Обращения «четверки» в Политбюро с требованием «покончить с особым отношением к Берлину, которое создает двоецентрие», оставались без ответа. Навстречу шел поток телеграмм, требовавших немедленного приезда - «просим Вас приложить все старания, чтобы это было выполнено без конфликтов». Лишь после того, как Зиновьев и Сталин 30 ноября подтвердили, что «до новых решений ваши остаются в силе», члены «четверки» отправились в Москву. Там завершались приготовления к последнему акту политической драмы под названием «Несостоявшийся германский Октябрь».
Остававшийся в одиночестве Троцкий уже в ноябре дал свое толкование этих событий, отличавшееся от линии делегации РКП(б) в Исполкоме Коминтерна. С его точки зрения, главная причина поражения скрывалась не в неправильной оценке обстановки (что являлось индульгенцией и для Радека, и для Зиновьева), а в слабости субъективного фактора, т.е. германской компартии. После возвращения «четверки» Троцкий оставил поиски компромисса с большинством в Политбюро и готовил политические документы совместно с Пятаковым и Радеком.

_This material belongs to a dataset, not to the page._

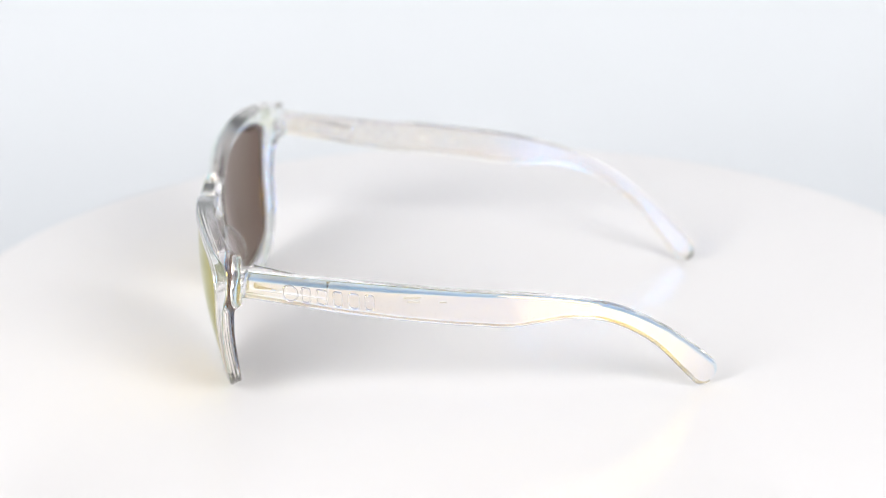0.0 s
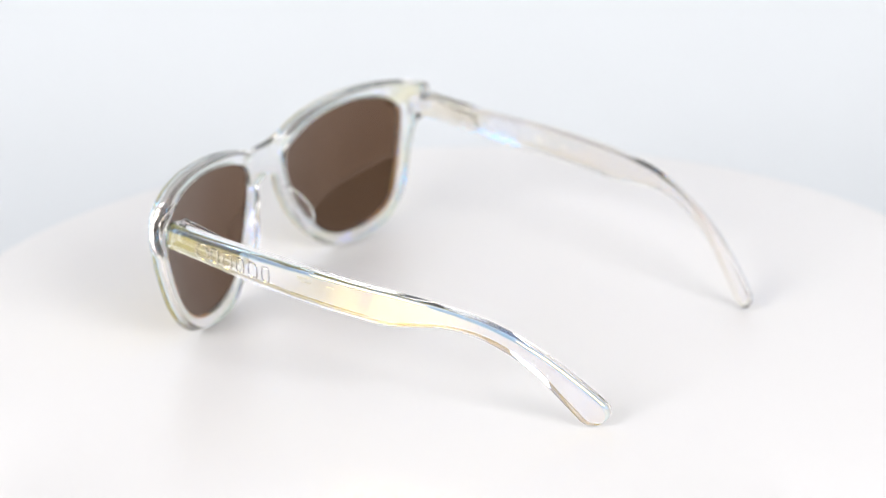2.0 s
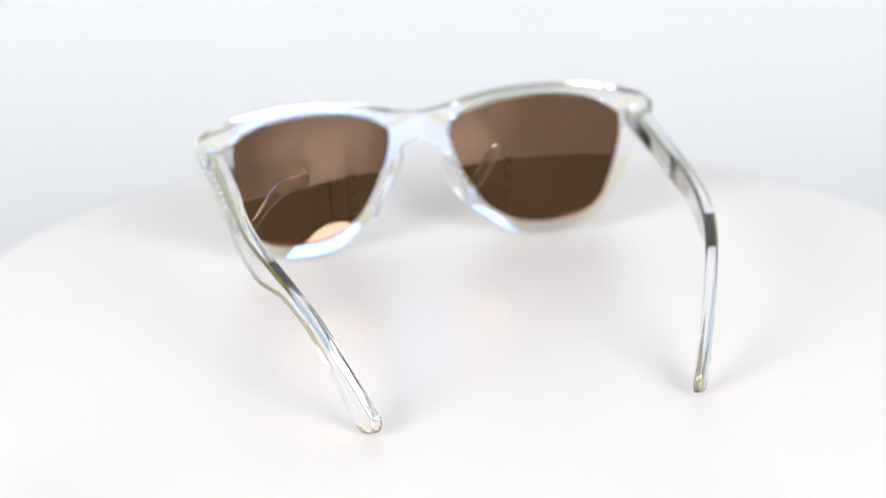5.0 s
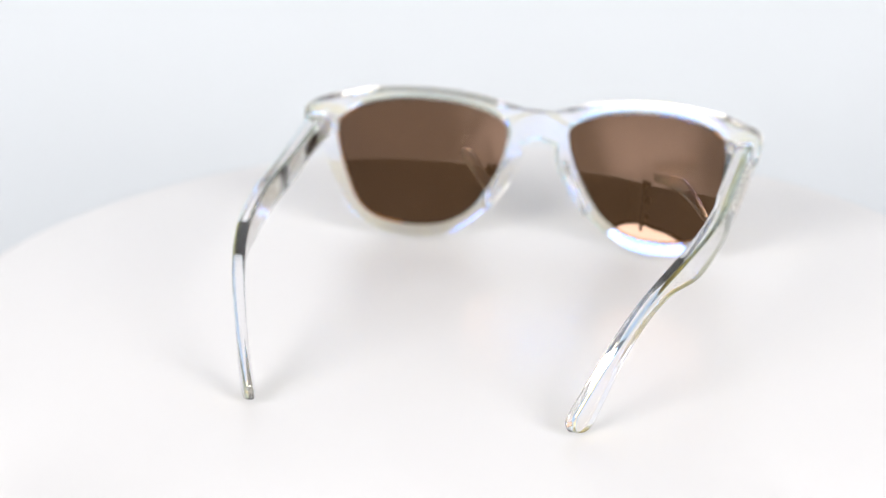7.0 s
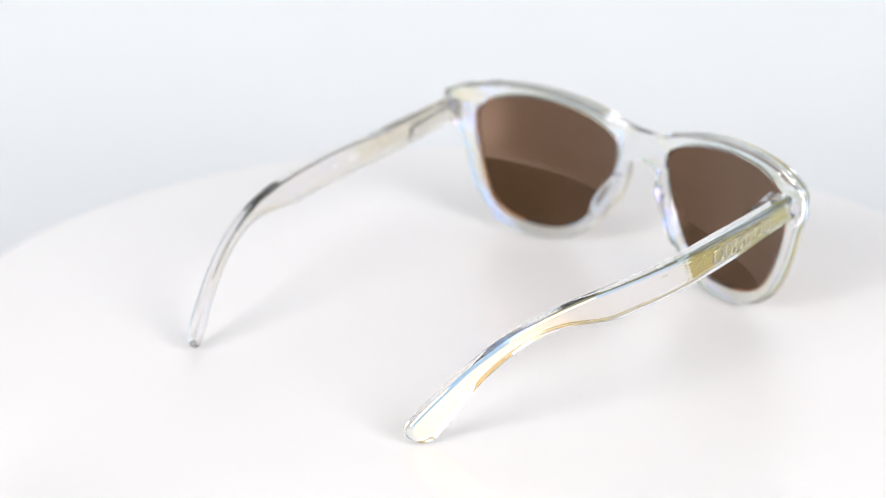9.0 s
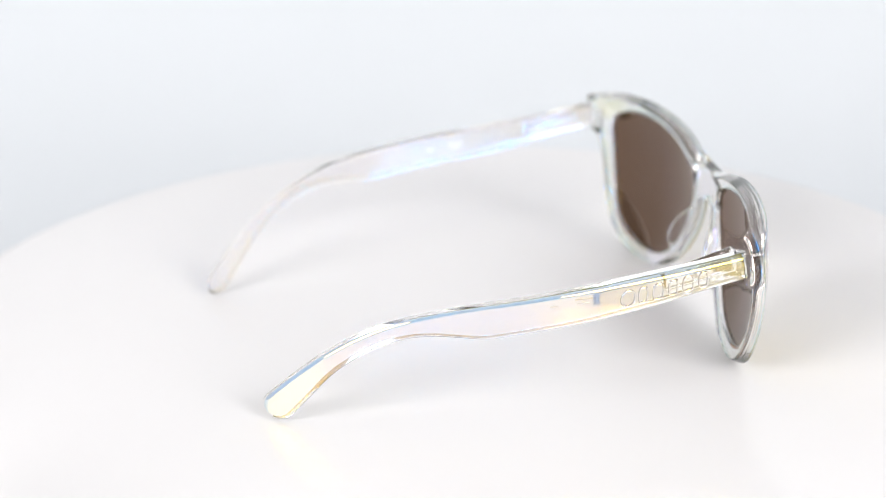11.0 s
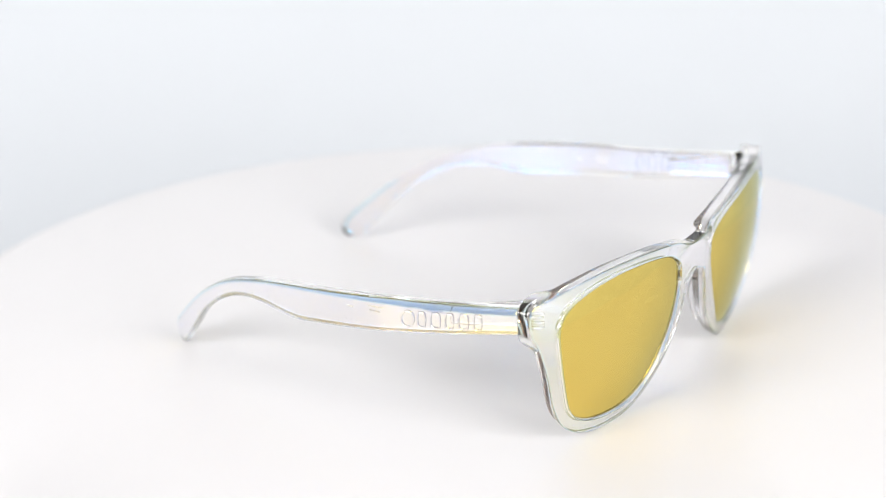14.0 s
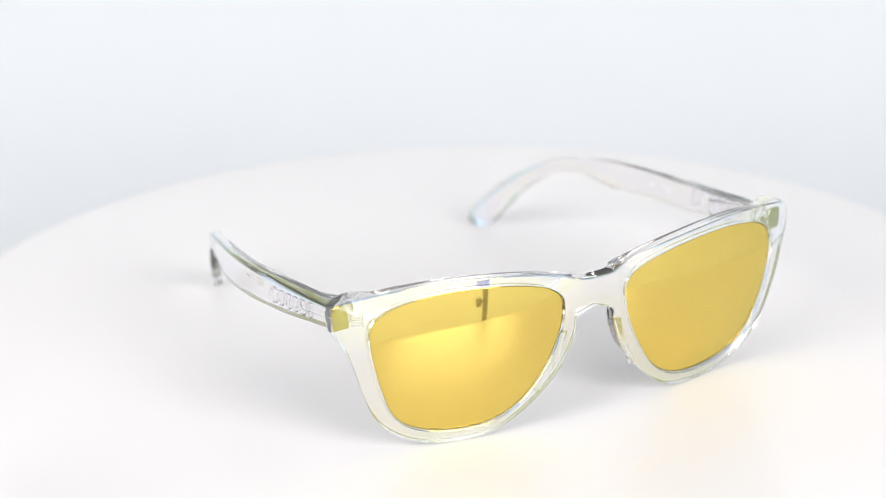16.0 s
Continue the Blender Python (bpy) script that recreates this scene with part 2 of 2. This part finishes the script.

Последний после возвращения из Берлина попытался нанести упреждающий удар, активно пропагандируя свое видение германских событий. Зиновьев потребовал от Радека письменных объяснений по поводу того, что «на собрании товарищей из красной профессуры (состоявшемся 12 декабря. – А.В.) Вы бросили публичное обвинение Исполкому Коминтерна и большинству Политбюро в том, что своей политикой мы разбили Цека германской Компартии и вообще нанесли существенный ущерб германскому движению, а также, что т. Барский от имени польской партии требует радикальных перемен в Коминтерне»38 . Очевидно, Радек не забыл о своем ультиматуме и провел необходимую работу среди своих старых польских товарищей.